Si la parole est rare lorsqu’un cadre spécifique existe, dans les fédérations où la prise en charge n’est pas explicitement annoncée, les remontées de situations sont inexistantes. Alors, pas de remontées? Pas de faits délictueux ! Pas de faits délictueux ? Pas de prévention! La performance, le résultat d’abord? Mais à quel prix ?
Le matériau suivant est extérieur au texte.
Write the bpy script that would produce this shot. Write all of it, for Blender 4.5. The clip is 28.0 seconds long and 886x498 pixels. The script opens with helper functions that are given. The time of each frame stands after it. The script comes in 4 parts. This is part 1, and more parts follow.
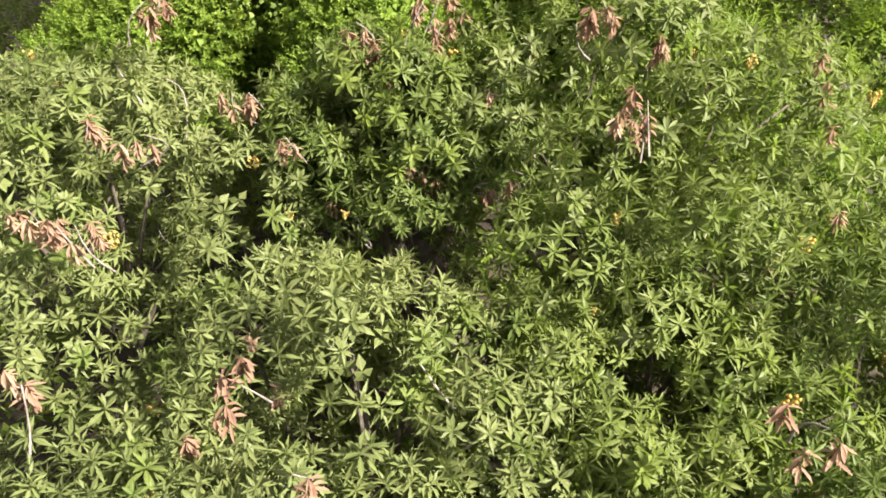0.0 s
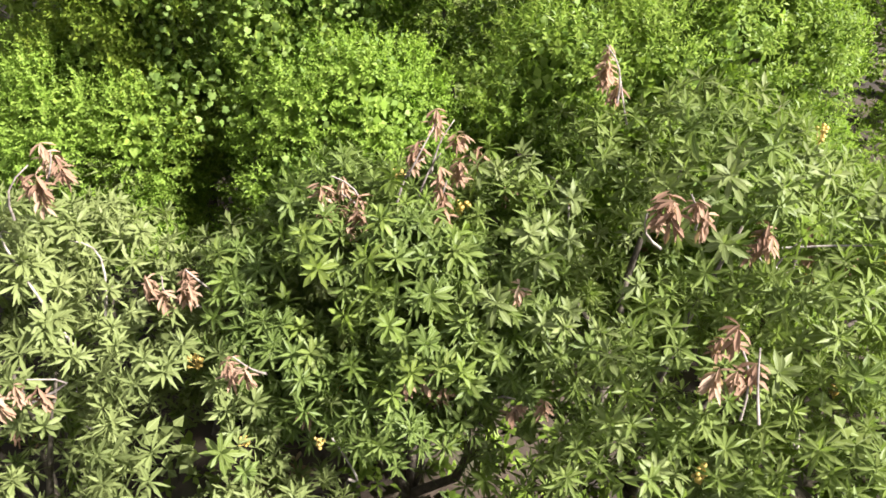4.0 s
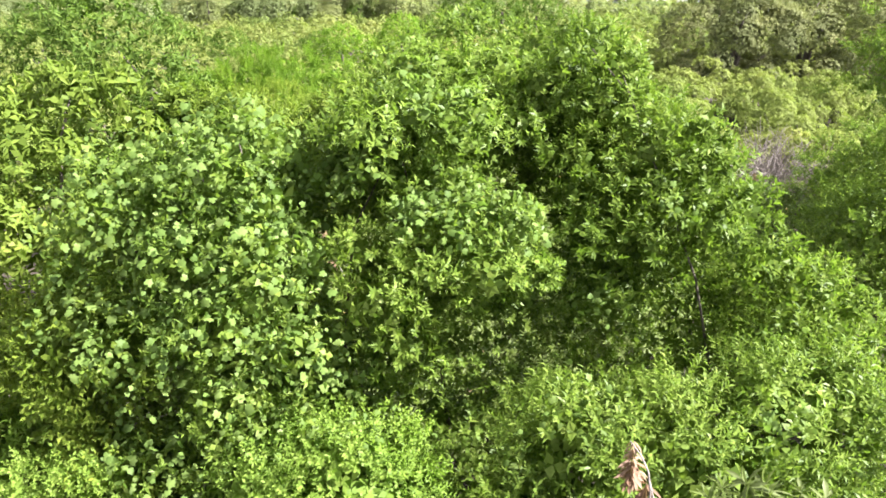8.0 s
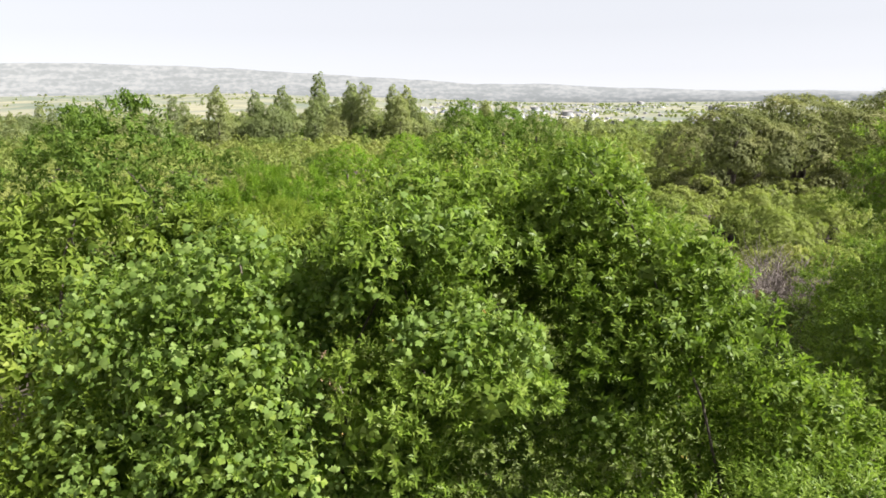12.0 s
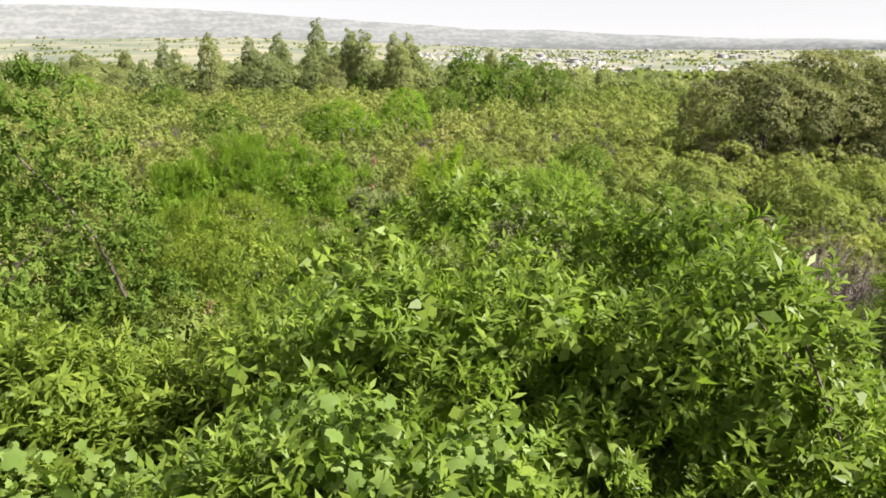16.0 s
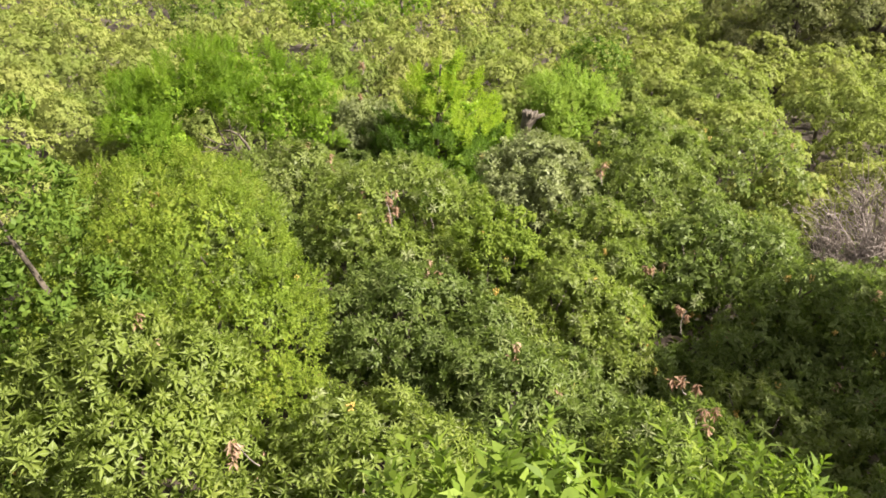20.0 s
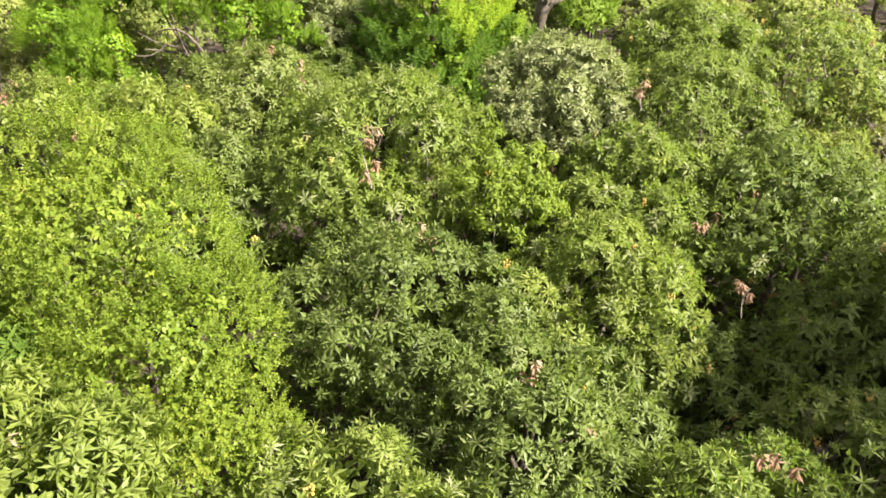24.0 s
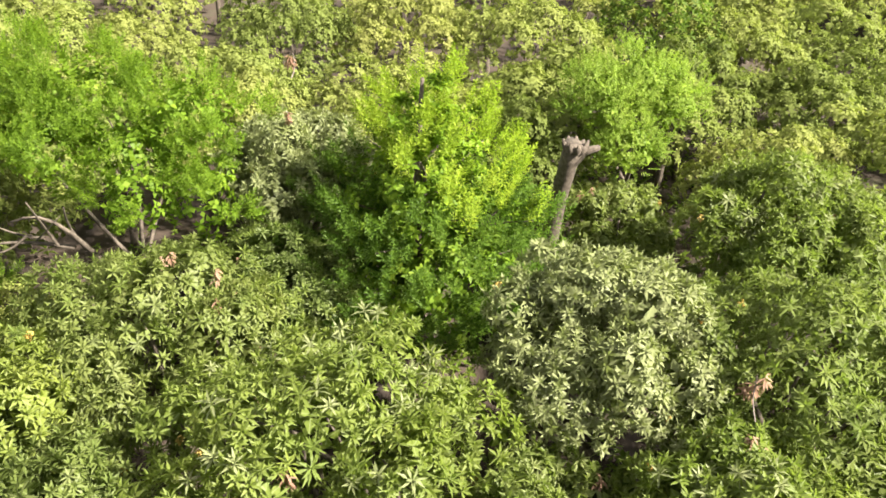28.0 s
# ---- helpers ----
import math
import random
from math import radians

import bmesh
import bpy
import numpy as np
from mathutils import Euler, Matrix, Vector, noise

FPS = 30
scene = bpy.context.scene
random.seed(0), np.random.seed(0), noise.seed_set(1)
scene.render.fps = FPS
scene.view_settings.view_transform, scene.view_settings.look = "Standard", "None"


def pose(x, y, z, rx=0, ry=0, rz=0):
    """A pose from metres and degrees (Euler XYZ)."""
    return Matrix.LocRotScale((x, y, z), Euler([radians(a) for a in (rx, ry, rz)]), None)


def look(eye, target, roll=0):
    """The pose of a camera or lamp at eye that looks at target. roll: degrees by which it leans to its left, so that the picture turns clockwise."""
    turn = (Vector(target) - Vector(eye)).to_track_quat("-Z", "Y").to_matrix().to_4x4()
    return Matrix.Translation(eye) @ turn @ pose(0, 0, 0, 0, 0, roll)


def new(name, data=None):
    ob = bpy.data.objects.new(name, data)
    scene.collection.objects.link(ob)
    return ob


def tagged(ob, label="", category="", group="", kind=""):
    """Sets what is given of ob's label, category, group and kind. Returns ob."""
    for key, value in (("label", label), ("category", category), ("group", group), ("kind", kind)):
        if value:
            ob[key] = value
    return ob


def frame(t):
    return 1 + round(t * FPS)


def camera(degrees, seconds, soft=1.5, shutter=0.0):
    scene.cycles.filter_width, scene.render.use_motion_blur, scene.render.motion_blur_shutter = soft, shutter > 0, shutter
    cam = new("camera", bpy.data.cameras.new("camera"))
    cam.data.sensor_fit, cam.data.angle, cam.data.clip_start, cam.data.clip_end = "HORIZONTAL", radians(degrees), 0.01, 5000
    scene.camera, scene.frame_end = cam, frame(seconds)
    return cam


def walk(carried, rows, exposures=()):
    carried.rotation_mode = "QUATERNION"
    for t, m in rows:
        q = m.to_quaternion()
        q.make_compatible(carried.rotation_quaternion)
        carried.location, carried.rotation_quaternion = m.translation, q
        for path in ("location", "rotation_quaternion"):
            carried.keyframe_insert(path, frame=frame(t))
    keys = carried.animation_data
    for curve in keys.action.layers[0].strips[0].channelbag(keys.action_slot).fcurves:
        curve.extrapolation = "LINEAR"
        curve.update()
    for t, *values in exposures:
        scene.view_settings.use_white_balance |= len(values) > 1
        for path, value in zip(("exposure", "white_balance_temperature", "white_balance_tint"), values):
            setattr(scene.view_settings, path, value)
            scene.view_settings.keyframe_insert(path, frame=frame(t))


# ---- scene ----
cam = camera(59.4, 28.0, 1.7)
PATH = [
    (0, (0.338, -0.124, 8.871), (0.262, 1.429, 7.613), -0.8),
    (0.5, (0.3, -0.136, 8.869), (0.225, 1.405, 7.597), -0.8),
    (1, (0.234, -0.094, 8.903), (0.159, 1.447, 7.63), -0.8),
    (1.5, (0.186, 0.224, 8.909), (0.11, 1.763, 7.635), -0.7),
    (2, (0.153, 0.768, 8.875), (0.078, 2.311, 7.606), -0.7),
    (2.5, (0.13, 1.364, 8.863), (0.059, 2.91, 7.597), -0.4),
    (4.5, (0.093, 2.991, 9.172), (0.047, 4.471, 7.827), -0.9),
    (5, (0.09, 3.183, 9.189), (0.045, 4.693, 7.879), -0.9),
    (5.5, (0.083, 3.318, 9.195), (0.04, 4.905, 7.979), -0.8),
    (6, (0.073, 3.442, 9.206), (0.034, 5.095, 8.081), -0.6),
    (6.5, (0.08, 3.556, 9.219), (0.036, 5.266, 8.183), -0.7),
    (7, (0.089, 3.657, 9.215), (0.041, 5.422, 8.275), -0.8),
    (7.5, (0.092, 3.754, 9.212), (0.04, 5.577, 8.39), -0.7),
    (8, (0.104, 3.844, 9.214), (0.049, 5.724, 8.534), -0.7),
    (8.5, (0.108, 3.97, 9.22), (0.053, 5.893, 8.675), -0.8),
    (9, (0.099, 4.134, 9.223), (0.048, 6.077, 8.752), -0.8),
    (9.5, (0.109, 4.306, 9.228), (0.058, 6.25, 8.76), -0.9),
    (10, (0.092, 4.578, 9.231), (0.042, 6.522, 8.764), -0.8),
    (10.5, (0.085, 4.794, 9.233), (0.036, 6.739, 8.766), -0.8),
    (10.8, (0.085, 4.9, 9.233), (0.036, 6.844, 8.766), -0.8),
    (11, (0.04, 4.44, 9.34), (0.012, 6.382, 8.862), -0.7),
    (11.2, (0.125, 3.79, 9.262), (0.068, 5.75, 8.865), -0.9),
    (11.5, (0.135, 3.78, 9.248), (0.074, 5.74, 8.853), -0.9),
    (13.5, (0.093, 5.357, 9.239), (0.029, 7.298, 8.765), 0.2),
    (14, (0.095, 6.047, 9.242), (0.03, 7.978, 8.724), 0.2),
    (14.5, (0.096, 6.696, 9.241), (0.03, 8.626, 8.721), -0.0),
    (15, (0.09, 7.28, 9.239), (0.021, 9.21, 8.72), -0.1),
    (15.5, (0.101, 7.775, 9.602), (0.031, 9.704, 9.079), -0.2),
    (16, (0.09, 7.924, 9.623), (0.021, 9.853, 9.097), -0.3),
    (16.5, (0.111, 7.937, 9.907), (0.041, 9.865, 9.381), -0.2),
    (17, (0.112, 7.975, 10.021), (0.04, 9.902, 9.493), -0.2),
    (17.5, (0.1, 8.183, 10.038), (0.027, 10.112, 9.513), -0.2),
    (18, (0.067, 8.665, 10.117), (-0.004, 10.592, 9.588), -0.1),
    (18.5, (0.074, 9.233, 10.292), (0.0, 11.16, 9.761), -0.1),
    (19, (0.052, 9.884, 10.306), (-0.022, 11.81, 9.775), -0.1),
    (19.5, (0.053, 10.46, 10.331), (-0.019, 12.365, 9.725), -0.1),
    (20, (0.06, 11.045, 10.365), (-0.006, 12.858, 9.524), -0.1),
    (20.5, (0.068, 11.548, 10.373), (0.006, 13.263, 9.345), -0.3),
    (22.5, (0.067, 12.869, 10.391), (0.002, 14.494, 9.227), -0.7),
    (23, (0.046, 13.316, 10.364), (-0.019, 14.943, 9.202), -0.7),
    (23.5, (0.028, 13.96, 10.324), (-0.037, 15.588, 9.164), -0.7),
    (24, (0.012, 14.82, 10.322), (-0.053, 16.447, 9.161), -0.6),
    (24.5, (0.018, 15.785, 10.326), (-0.047, 17.414, 9.167), -0.6),
    (25, (0.011, 16.669, 10.339), (-0.054, 18.299, 9.182), -0.5),
    (25.5, (0.023, 17.476, 10.353), (-0.045, 19.107, 9.198), -0.5),
    (26, (0.039, 18.285, 10.374), (-0.033, 19.919, 9.223), -0.5),
    (26.5, (0.014, 19.086, 10.398), (-0.056, 20.722, 9.25), -0.5),
    (27, (0.011, 19.896, 10.425), (-0.059, 21.534, 9.28), -0.5),
    (27.5, (0.002, 20.739, 10.437), (-0.066, 22.388, 9.307), -0.5),
    (28, (0.006, 21.536, 10.419), (-0.065, 23.197, 9.306), -0.4),
]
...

Pour Guy Missoum, ancien directeur du Laboratoire de psychologie du sport de l’INSEP, le silence a la peau dure, particulièrement chez les sportifs : «Les sportives victimes de violences sexuelles ne veulent pas compromettre leurs chances de performances et de médailles. Si elles parlent, elles savent ou croient que leur carrière est finie. Elles font de tels sacrifices pour vivre leur passion, pour atteindre leurs objectifs, qu’il est inenvisageable pour beaucoup d’entre elles de perdre le soutien de leur fédération avant la fin de leur carrière. Quand on est sportive de haut niveau, on apprend à surpasser la douleur, qu’elle soit physique ou psychologique. Une victime de violences sexuelles est capable de se concentrer uniquement sur son objectif sportif et de cloisonner sa vie pour ne pas compromettre ses performances. »

Pour y remédier, les rares auteurs d’études sur les violences sexuelles dans le sport – ceux-là mêmes qui font état, à des années d’intervalle, de constats identiques – prodiguent les mêmes recommandations, d’ailleurs réitérées récemment au ministère des Sports.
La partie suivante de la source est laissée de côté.